In-situ investigation of the evolution of microstructure and texture during load reversal of commercially pure titanium using synchrotron X-ray diffraction

Understanding of the deformation micro-mechanism as a function of grain orientation during cyclic loading is of significant importance to have failure safe design of structural components made of commercially pure titanium (CP-Ti). The evolution of deformation microstructure and texture of commercially pure titanium samples with prismatic-pyramidal (orientation A) and near basal (orientation B) as initial texture along the loading direction has been investigated during load reversal at +/- 8% and +/- 12% strain using in-situ synchrotron X-ray diffraction. The synchrotron X-ray diffraction results have been further complemented with Elastic-Plastic Self-Consistent (EPSC) simulation of the texture data and ex-situ Electron backscatter diffraction (EBSD) scan taken at the same region. Orientation A showed partially reversible texture whereas orientation B showed non-reversible texture with mechanical reversibility. The partial textural reversibility has been attributed to the prism to basal slip transition which toggles the c-axis between the normal and transverse direction during the tension-compression cycle. With an increase in strain from 8 to 12%, microstrain and dislocation density in the basal plane of orientation A decreases sharply. On the other hand, for the same level of strain in orientation B, microstrain increases but the dislocation density of basal plane shows insignificant change.
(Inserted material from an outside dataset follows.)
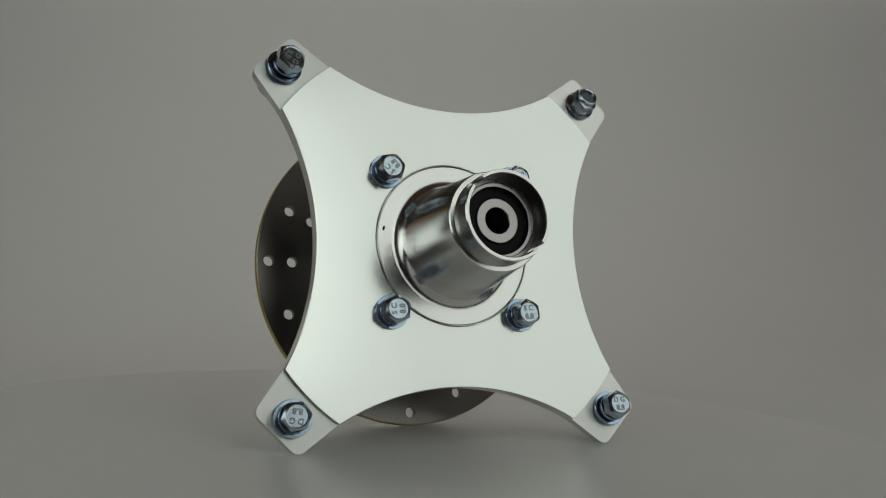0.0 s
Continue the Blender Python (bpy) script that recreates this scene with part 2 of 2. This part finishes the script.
def sweep():
    """The white paper sweep: a table run that bends up into the rear wall."""
    prof = [(-0.31, -0.016)]
    n = 24
    yc, rad = 0.42, 0.42
    prof.append((yc, -0.016))
    for i in range(1, n + 1):
        a = math.pi / 2 * i / n
        prof.append((yc + rad * math.sin(a), -0.016 + rad * (1 - math.cos(a))))
    prof.append((yc + rad, 1.5))
    xs = (-1.7, 1.05)
    verts = [(x, y, z) for y, z in prof for x in xs]
    faces = [(2 * i, 2 * i + 1, 2 * i + 3, 2 * i + 2) for i in range(len(prof) - 1)]
    ob = sheet("backdrop", verts, faces, PAPER, "seamless white paper backdrop sweeping up behind the turntable", thick=0.004)
    for p in ob.data.polygons:
        p.use_smooth = True


def box(name, x0, y0, z0, x1, y1, z1, mat, label):
    v = [(x, y, z) for x in (x0, x1) for y in (y0, y1) for z in (z0, z1)]
    f = [(0, 1, 3, 2), (4, 6, 7, 5), (0, 4, 5, 1), (2, 3, 7, 6), (0, 2, 6, 4), (1, 5, 7, 3)]
    return sheet(name, v, f, mat, label)


def room():
    z0, z1 = -0.021, 2.4
    box("floor", -2.2, -2.4, z0 - 0.1, 2.2, 2.2, z0, FLOOR_DARK, "dark brown floor of the photo room")
    box("wall_north", -2.2, 2.2, z0 - 0.1, 2.2, 2.3, z1, WALL_GREY, "plain mauve-grey wall behind the backdrop")
    box("wall_south", -2.2, -2.5, z0 - 0.1, 2.2, -2.4, z1, WALL_GREY, "plain mauve-grey wall behind the camera")
    box("wall_west", -2.3, -2.4, z0 - 0.1, -2.2, 2.2, z1, WALL_GREY, "plain mauve-grey side wall")
    box("wall_east", 2.2, -2.4, z0 - 0.1, 2.3, 2.2, z1, WALL_GREY, "plain mauve-grey side wall")
    box("ceiling", -2.3, -2.5, z1, 2.3, 2.3, z1 + 0.1, WOOD, "brown wooden ceiling over the photo room")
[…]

The crystal orientation map obtained from ex-situ EBSD of deformed microstructure complements to the fact indicating, with increase in strain, deformation of basal oriented grains show non-Schmid behaviour of contraction twin propagation due to local strain incompatibility in orientation A. On the other hand, the prism oriented grains of orientation B have mostly deformed by extension twinning, which reorients them towards basal orientation. The deformation proceeds by lateral thickening of twins due to the lower elastic stiffness of the twinned region compared to the grain matrix. The extension twin boundaries get converted to contraction twin boundaries at higher strain during load reversal.